Five grams of a certain radioactive isotope decay to three grams in 100 years. Assuming that the rate of decay is proportional to the amount present, after how many more years will there be just one gram?

Now assume that the rate of decay is proportional to the square of the amount present. After how many more years will there be just one gram?

i found 315 and 600 but theyre wrong. any help?
May 20th 2008, 08:46 PM
Mathstud28

Quote:

Originally Posted by keemariee

Five grams of a certain radioactive isotope decay to three grams in 100 years. Assuming that the rate of decay is proportional to the amount present, after how many more years will there be just one gram?
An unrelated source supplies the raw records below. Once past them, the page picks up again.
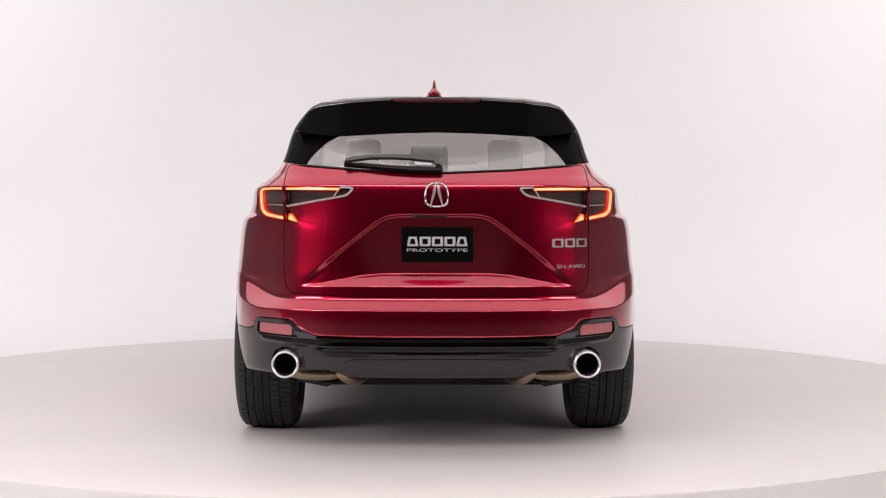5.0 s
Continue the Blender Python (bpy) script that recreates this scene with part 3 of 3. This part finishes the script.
def bend(pts, r=0.02, k=5):
    """An open line with its inner corners rounded."""
    out = [pts[0]]
    for p0, p, p2 in zip(pts, pts[1:], pts[2:]):
        p0, p, p2 = (np.array(q, float) for q in (p0, p, p2))
        u, v = p0 - p, p2 - p
        a = p + u / np.linalg.norm(u) * min(r, 0.45 * np.linalg.norm(u))
        b = p + v / np.linalg.norm(v) * min(r, 0.45 * np.linalg.norm(v))
        out += [tuple((1 - t) ** 2 * a + 2 * t * (1 - t) * p + t * t * b) for t in np.linspace(0, 1, k)]
    out.append(pts[-1])
    return dense(out, 0.012, False)


strip("window_seal", dense([(0.60, 1.2735), (0.33, 1.2508), (0.0, 1.2372), (-0.33, 1.2508), (-0.60, 1.2735)], 0.02, False), 0.0045, INSIDE, rear_window, "black joint strip", 0.003, False, 0.005)
for mir in (False, True):
    o = tagged(new("outer_tail_lamp"), "outer tail lamp with glowing light bar")
    o.parent = car
    panel("housing", grow(OUTER, 0.004), LAMP_IN, o, "dark lamp housing", off=-0.028, thick=0.004, mirror=mir, du=0.012, dv=0.012)
    C = bend([(0.682, 1.172), (0.797, 1.171), (0.797, 1.077), (0.778, 1.058), (0.682, 1.040)], 0.024)
    strip("light_guide", C, 0.0140, GLOW, o, "red glowing light guide", -0.012, mir, 0.012)
    strip("light_core", C, 0.0095, CORE, o, "orange light bar", -0.008, mir, 0.006)
    strip("red_rim", bend([(0.700, 1.1795), (0.806, 1.1785), (0.8065, 1.074), (0.784, 1.0505), (0.70, 1.0325)], 0.020), 0.0045, DARKRED, o, "dark red rim", -0.003, mir, 0.008)
    strip("chrome_strip", dense([(0.688, 1.0965), (0.772, 1.098)], 0.01, False), 0.004, SATIN, o, "chrome strip", -0.014, mir)
    panel("inner_reflector", rounded([(0.690, 1.158), (0.778, 1.157), (0.782, 1.108), (0.690, 1.104)], 0.008), LAMP_GREY, o, "grey ribbed reflector", off=-0.02, thick=0.006, mirror=mir)
    panel("lens", grow(OUTER, -0.0015), LENS, o, "smoked clear lens", off=0.0015, thick=0.003, mirror=mir, du=0.012, dv=0.012)
    o = tagged(new("inner_tail_lamp"), "inner tail lamp with glowing light bar")
    o.parent = car
    panel("housing", grow(INNER, 0.004), LAMP_IN, o, "dark lamp housing", off=-0.028, thick=0.004, mirror=mir, du=0.012, dv=0.01)
    strip("light_guide", dense([(0.664, 1.1705), (0.424, 1.1690)], 0.012, False), 0.0130, GLOW, o, "red glowing light guide", -0.010, mir, 0.012)
    strip("light_core", dense([(0.664, 1.1700), (0.428, 1.1685)], 0.012, False), 0.0095, CORE, o, "orange light bar", -0.006, mir, 0.006)
    strip("chrome_trim", bend([(0.664, 1.0925), (0.640, 1.0965), (0.402, 1.1375), (0.382, 1.1465), (0.360, 1.1735), (0.418, 1.1765)], 0.010), 0.0085, SATIN, o, "chrome trim line", -0.004, mir, 0.01)
    strip("chrome_strip", dense([(0.420, 1.1750), (0.448, 1.1350)], 0.01, False), 0.0045, SATIN, o, "chrome strip", -0.008, mir)
    strip("fine_strip", dense([(0.655, 1.1425), (0.50, 1.1445)], 0.01, False), 0.0035, LAMP_GREY, o, "thin grey strip", -0.014, mir)
    panel("indicator", rounded([(0.664, 1.060), (0.648, 1.061), (0.611, 1.0235), (0.664, 1.0355)], 0.004), AMBER, o, "orange glowing indicator", off=-0.012, thick=0.008, mirror=mir, du=0.008, dv=0.006)
    panel("indicator_core", rounded([(0.661, 1.041), (0.649, 1.056), (0.620, 1.0268), (0.656, 1.0350)], 0.004), CORE, o, "bright yellow bulb glow", off=-0.009, thick=0.003, mirror=mir, du=0.008, dv=0.006)
    panel("lens", grow(INNER, -0.0015), LENS, o, "smoked clear lens", off=0.0015, thick=0.003, mirror=mir, du=0.012, dv=0.01)

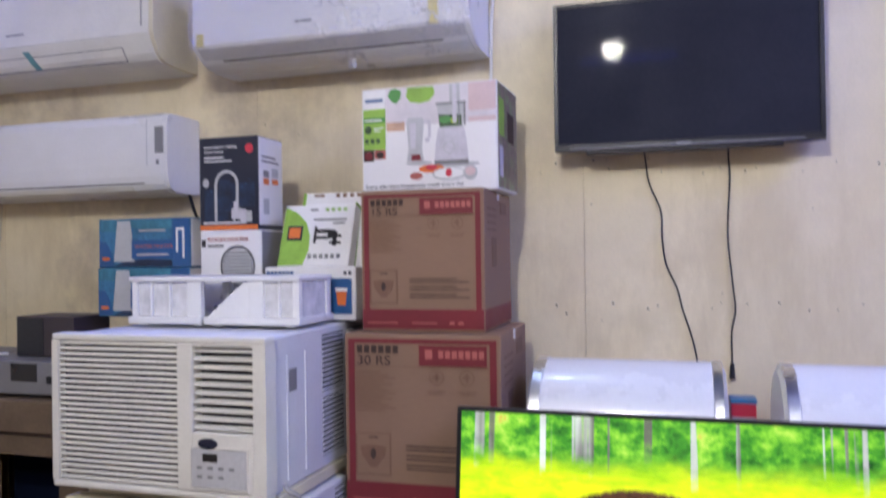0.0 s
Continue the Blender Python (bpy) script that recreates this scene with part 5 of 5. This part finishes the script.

Now assume that the rate of decay is proportional to the square of the amount present. After how many more years will there be just one gram?

i found 315 and 600 but theyre wrong. any help?

We know that since it is proportional to itself it will follow the formula

$y=Ce^{kt}$

We see that t=0 y=5

So $5=Ce^{5\cdot{0}}\Rightarrow{C=5}$

Next we know that at t=100 y=3

So $3=5e^{100k}$

so $\ln\bigg(\frac{3}{5}\bigg)=100k\Rightarrow{k=\ln\b igg(\sqrt[100]{\frac{3}{5}}\bigg)}$

So we know have

$y=5e^{\ln\bigg(\sqrt[100]{\frac{3}{5}}\bigg)t}$

and you want to solve $1=5e^{\ln\bigg(\sqrt[100]{\frac{3}{5}}\bigg)t}$

how would you do that?
May 21st 2008, 04:23 AM
topsquark

Quote:

Originally Posted by keemariee

Five grams of a certain radioactive isotope decay to three grams in 100 years. Assuming that the rate of decay is proportional to the amount present, after how many more years will there be just one gram?

Now assume that the rate of decay is proportional to the square of the amount present. After how many more years will there be just one gram?

i found 315 and 600 but theyre wrong. any help?

You mostly have the answer for the first one correct. Re-read the question: "...after how many more years will there be just one gram?" So your answer would be 315 - 100 = 215 years. This is the same error that you made in the second problem.

-Dan